Vertical Alignment Strategy:
If the design demands strict alignment of card tops, they use align-items-start on the parent row.
If cards need to fill vertical space, they avoid height: 100% on images (which distorts aspect ratios) and instead use object-fit: cover or flex-grow utilities on the container.
Responsive Logic: They verify that inner columns (col-md-6) collapse to col-12 on mobile, ensuring the content stacks vertically without horizontal squeezing.
Why Juniors Miss It
The “Div Soup” Trap: Juniors often add wrapper divs without understanding why they are needed. They see a row and immediately dump content inside, missing the requirement that Grid Columns must be siblings in a Row.
Visual Approximation: Juniors look at the design and think, “I need a 3-6-3 split,” but fail to realize that the content inside the 6 and the 3 requires its own sub-grid logic.

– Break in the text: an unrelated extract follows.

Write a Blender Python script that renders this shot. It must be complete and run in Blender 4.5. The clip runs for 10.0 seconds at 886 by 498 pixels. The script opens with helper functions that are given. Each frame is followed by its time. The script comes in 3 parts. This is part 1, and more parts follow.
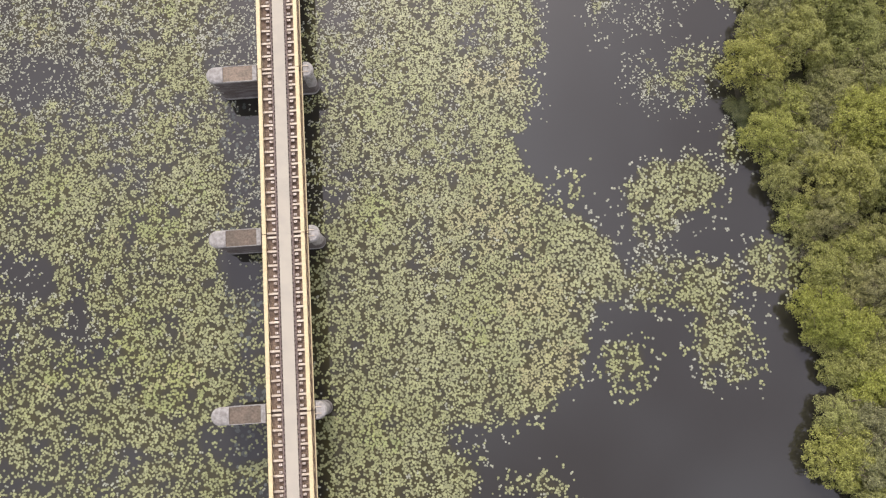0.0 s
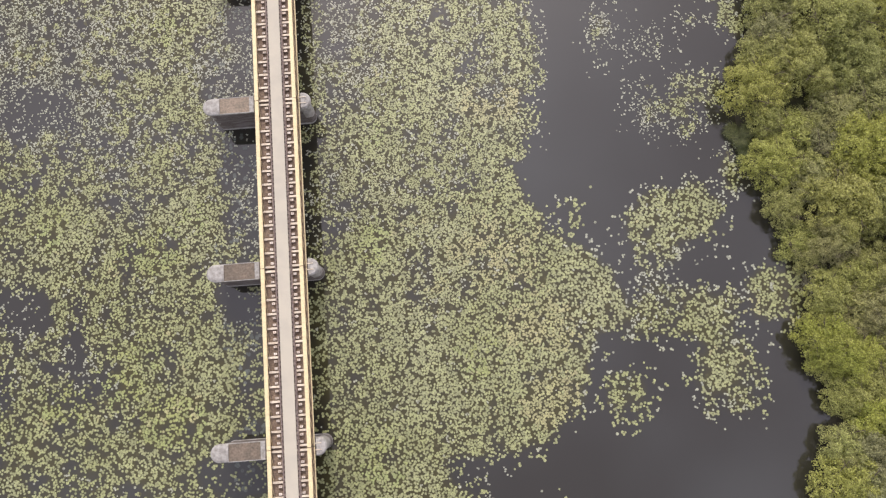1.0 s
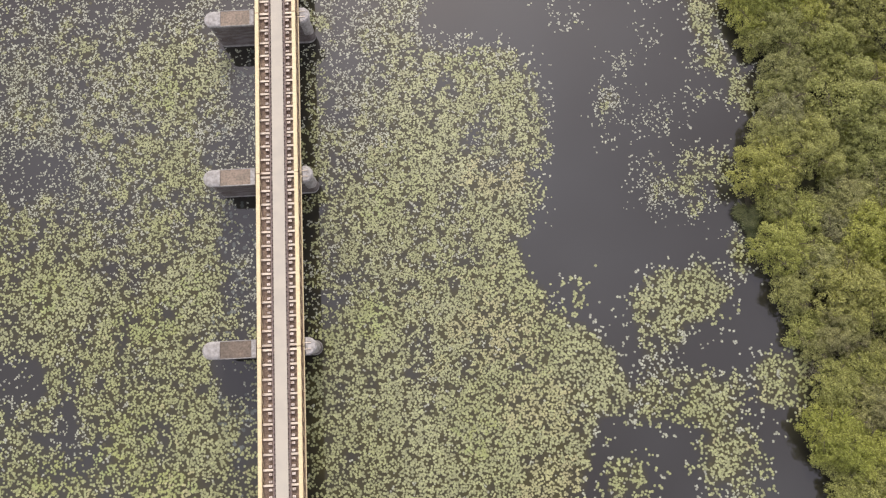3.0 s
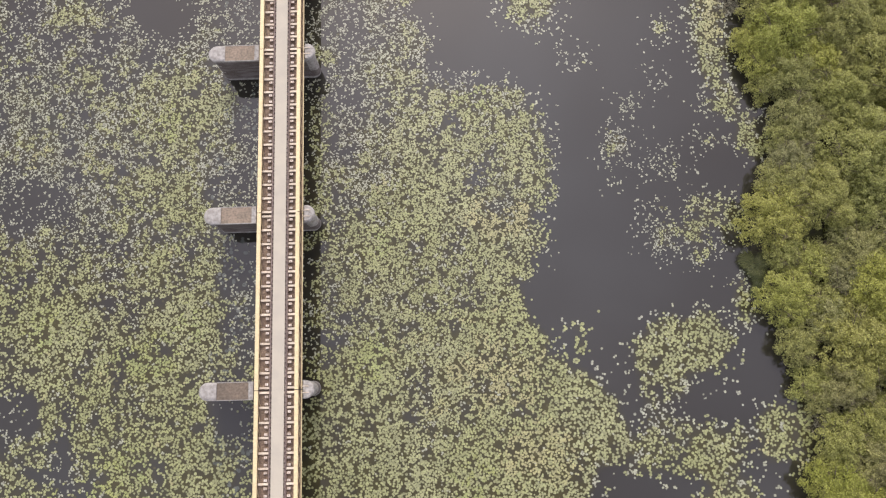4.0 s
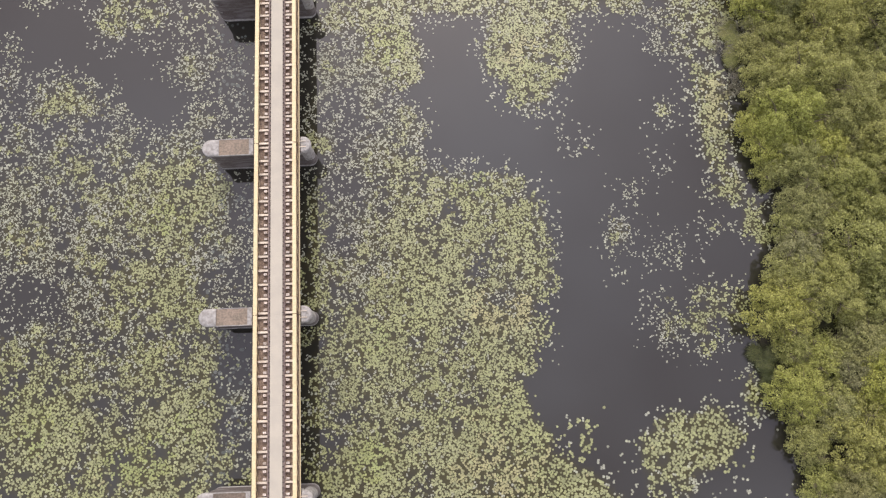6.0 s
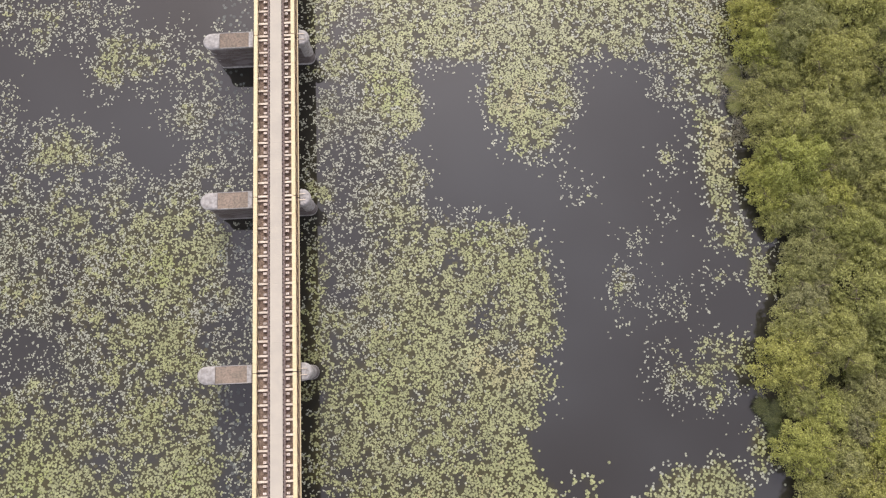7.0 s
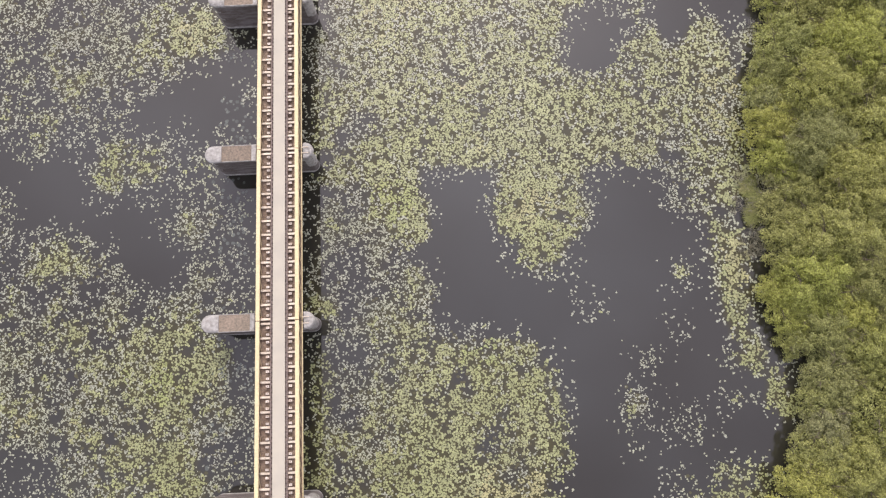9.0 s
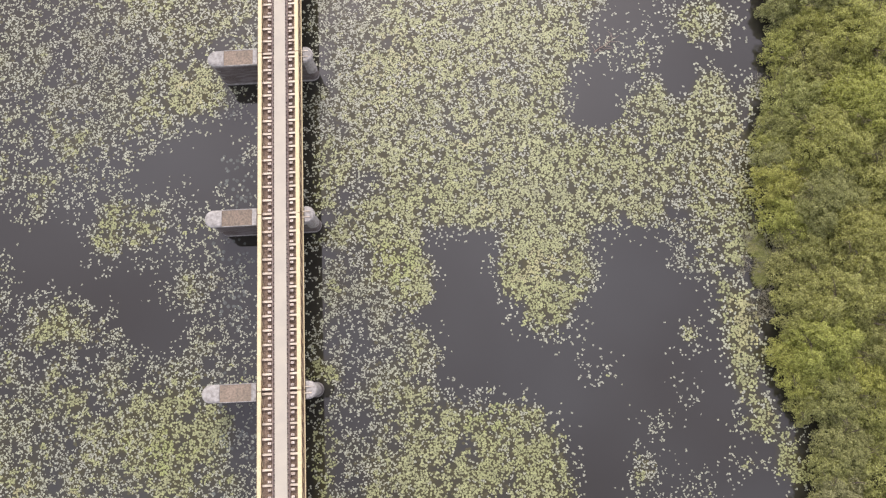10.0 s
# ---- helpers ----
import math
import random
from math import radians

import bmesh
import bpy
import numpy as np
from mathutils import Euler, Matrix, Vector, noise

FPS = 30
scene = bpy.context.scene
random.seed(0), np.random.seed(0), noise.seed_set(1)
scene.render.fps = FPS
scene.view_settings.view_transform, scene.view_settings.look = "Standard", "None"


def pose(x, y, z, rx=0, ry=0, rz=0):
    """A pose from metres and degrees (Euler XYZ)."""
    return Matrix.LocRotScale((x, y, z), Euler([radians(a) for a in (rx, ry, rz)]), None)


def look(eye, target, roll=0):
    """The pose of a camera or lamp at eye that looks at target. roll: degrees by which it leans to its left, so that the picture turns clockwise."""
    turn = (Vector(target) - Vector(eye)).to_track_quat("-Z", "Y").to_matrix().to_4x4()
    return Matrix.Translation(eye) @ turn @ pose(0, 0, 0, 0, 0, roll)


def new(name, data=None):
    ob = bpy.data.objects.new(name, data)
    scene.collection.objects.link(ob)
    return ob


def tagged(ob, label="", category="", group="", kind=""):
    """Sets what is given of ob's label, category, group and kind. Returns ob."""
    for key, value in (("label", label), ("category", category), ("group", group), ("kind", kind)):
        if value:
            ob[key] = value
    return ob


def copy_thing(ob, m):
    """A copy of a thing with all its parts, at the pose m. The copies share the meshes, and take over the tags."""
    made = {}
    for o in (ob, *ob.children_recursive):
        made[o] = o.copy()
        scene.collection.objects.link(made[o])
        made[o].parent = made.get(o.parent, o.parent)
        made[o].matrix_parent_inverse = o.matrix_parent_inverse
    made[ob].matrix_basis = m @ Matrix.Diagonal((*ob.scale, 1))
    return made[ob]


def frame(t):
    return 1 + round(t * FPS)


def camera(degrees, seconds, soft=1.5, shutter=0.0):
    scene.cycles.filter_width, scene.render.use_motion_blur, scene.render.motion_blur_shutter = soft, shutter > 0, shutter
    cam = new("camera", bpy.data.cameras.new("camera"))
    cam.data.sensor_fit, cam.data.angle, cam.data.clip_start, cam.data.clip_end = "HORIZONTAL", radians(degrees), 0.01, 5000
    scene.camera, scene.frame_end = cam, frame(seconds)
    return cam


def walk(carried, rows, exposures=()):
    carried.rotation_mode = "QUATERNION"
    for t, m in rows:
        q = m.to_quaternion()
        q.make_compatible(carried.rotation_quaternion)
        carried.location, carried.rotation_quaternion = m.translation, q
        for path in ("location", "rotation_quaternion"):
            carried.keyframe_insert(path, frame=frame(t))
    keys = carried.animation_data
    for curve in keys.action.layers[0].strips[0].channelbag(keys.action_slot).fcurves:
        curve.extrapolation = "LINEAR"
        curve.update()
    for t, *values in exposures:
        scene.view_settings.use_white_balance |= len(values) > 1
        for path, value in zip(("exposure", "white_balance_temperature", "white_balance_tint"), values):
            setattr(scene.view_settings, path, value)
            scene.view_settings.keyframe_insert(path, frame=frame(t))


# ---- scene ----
cam = camera(62.97, 10.0, soft=1.25)
# seconds, x, y, z in metres, tilt from straight down, lean and turn in degrees
PATH = [
    (0, 17.36, -13.96, 74.56, 9.20, 0.62, -3.64),
    (0.5, 17.45, -12.48, 74.54, 9.20, 0.64, -3.88),
    (1, 17.55, -10.84, 74.53, 9.26, 0.66, -4.12),
    (1.5, 17.65, -9.06, 74.52, 9.35, 0.69, -4.28),
    (2, 17.77, -7.23, 74.49, 9.43, 0.72, -4.49),
    (2.1, 17.80, -6.85, 74.48, 9.45, 0.72, -4.53),
    (2.4, 17.90, -5.69, 74.46, 9.50, 0.72, -3.13),
    (2.5, 17.93, -5.31, 74.45, 9.52, 0.72, -3.16),
    (2.7, 18.02, -4.54, 74.44, 9.61, 0.71, -3.11),
    (3.8, 18.38, -0.02, 74.32, 9.72, 0.68, -1.43),
    (4, 18.41, 0.85, 74.29, 9.80, 0.71, -1.41),
    (4.5, 18.51, 3.04, 74.25, 9.90, 0.74, -1.55),
    (5, 18.58, 5.34, 74.21, 9.99, 0.78, -1.69),
    (5.5, 18.63, 7.75, 74.18, 10.06, 0.81, -1.86),
    (7, 18.73, 15.38, 74.13, 10.28, 0.92, -2.30),
    (7.5, 18.73, 18.16, 74.11, 10.38, 0.96, -2.44),
    (7.6, 18.73, 18.74, 74.11, 10.40, 0.97, -2.47),
    (7.9, 18.74, 20.48, 74.11, 10.47, 0.98, -1.93),
    (8, 18.74, 21.06, 74.11, 10.49, 0.99, -1.86),
    (8.5, 18.72, 24.03, 74.10, 10.59, 1.04, -2.03),
    (9, 18.68, 27.06, 74.09, 10.68, 1.11, -2.15),
    (9.5, 18.66, 30.14, 74.09, 10.78, 1.17, -2.33),
    (10, 18.63, 33.28, 74.09, 10.90, 1.25, -2.47),
]
walk(cam, [(t, pose(x, y, z, rx, ry, rz)) for t, x, y, z, rx, ry, rz in PATH],
     exposures=[(0.0, 0.08, 6640, 14), (5.0, 0.05, 6600, 15), (10.0, 0.20, 6540, 16)])

# ---- sky and light ----
SUN_HEIGHT, SUN_TURN = 46.0, -4.0
world = bpy.data.worlds.new("sky")
scene.world = world
world.use_nodes = True
wn, wl = world.node_tree.nodes, world.node_tree.links
wn.clear()
sky = wn.new("ShaderNodeTexSky")
sky.sky_type = "NISHITA"
sky.sun_disc = False
sky.sun_elevation, sky.sun_rotation = radians(SUN_HEIGHT), radians(SUN_TURN)
sky.air_density, sky.dust_density = 0.7, 8.0
cloud = wn.new("ShaderNodeTexNoise")
cloud.noise_dimensions = "4D"
cloud.inputs["W"].default_value = 39.25
cloud.inputs["Scale"].default_value = 2.2
cloud.inputs["Detail"].default_value = 3.5
cloud.inputs["Roughness"].default_value = 0.5
cover_range = wn.new("ShaderNodeMapRange")
cover_range.inputs["From Min"].default_value, cover_range.inputs["From Max"].default_value = 0.38, 0.64
clouds = wn.new("ShaderNodeMixRGB")
clouds.inputs["Color1"].default_value = (6.75, 6.3, 7.5, 1)
clouds.inputs["Color2"].default_value = (12.95, 13.3, 15.4, 1)
# the cover is thinner, and so lighter, towards the sun
heading = wn.new("ShaderNodeTexCoord")
sunward = wn.new("ShaderNodeVectorMath")
sunward.operation = "DOT_PRODUCT"
sunward.inputs[1].default_value = (0.25, 0.97, 0.0)
thin = wn.new("ShaderNodeMapRange")
thin.interpolation_type = "SMOOTHSTEP"
thin.inputs["From Min"].default_value, thin.inputs["From Max"].default_value = -0.5, 0.2
thin.inputs["To Min"].default_value, thin.inputs["To Max"].default_value = 0.62, 1.06
shaded = wn.new("ShaderNodeVectorMath")
shaded.operation = "SCALE"
grey = wn.new("ShaderNodeMixRGB")
grey.inputs["Fac"].default_value = 0.66
back = wn.new("ShaderNodeBackground")
back.inputs["Strength"].default_value = 0.135
out = wn.new("ShaderNodeOutputWorld")
wl.new(cloud.outputs["Fac"], cover_range.inputs["Value"])
wl.new(cover_range.outputs["Result"], clouds.inputs["Fac"])
wl.new(heading.outputs["Generated"], sunward.inputs[0])
wl.new(sunward.outputs["Value"], thin.inputs["Value"])
wl.new(clouds.outputs["Color"], shaded.inputs[0])
wl.new(thin.outputs["Result"], shaded.inputs["Scale"])
wl.new(shaded.outputs["Vector"], grey.inputs["Color2"])
wl.new(sky.outputs["Color"], grey.inputs["Color1"])
wl.new(grey.outputs["Color"], back.inputs["Color"])
wl.new(back.outputs["Background"], out.inputs["Surface"])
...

Bootstrap 5 Misconceptions: Many juniors rely on outdated Bootstrap 4 tutorials that mention the masonry plugin or use row-fluid. In Bootstrap 5, without JavaScript libraries, strict “Pinterest-style” masonry (where items pack vertically based on height) is extremely difficult. Juniors often try to hack it with absolute positioning or negative margins, which breaks responsiveness.
Overlooking g-4 Scope: They apply gap utilities (g-4) globally but forget that gaps are only applied between siblings in a row. By nesting rows, they ensure gaps work correctly at both the macro and micro levels.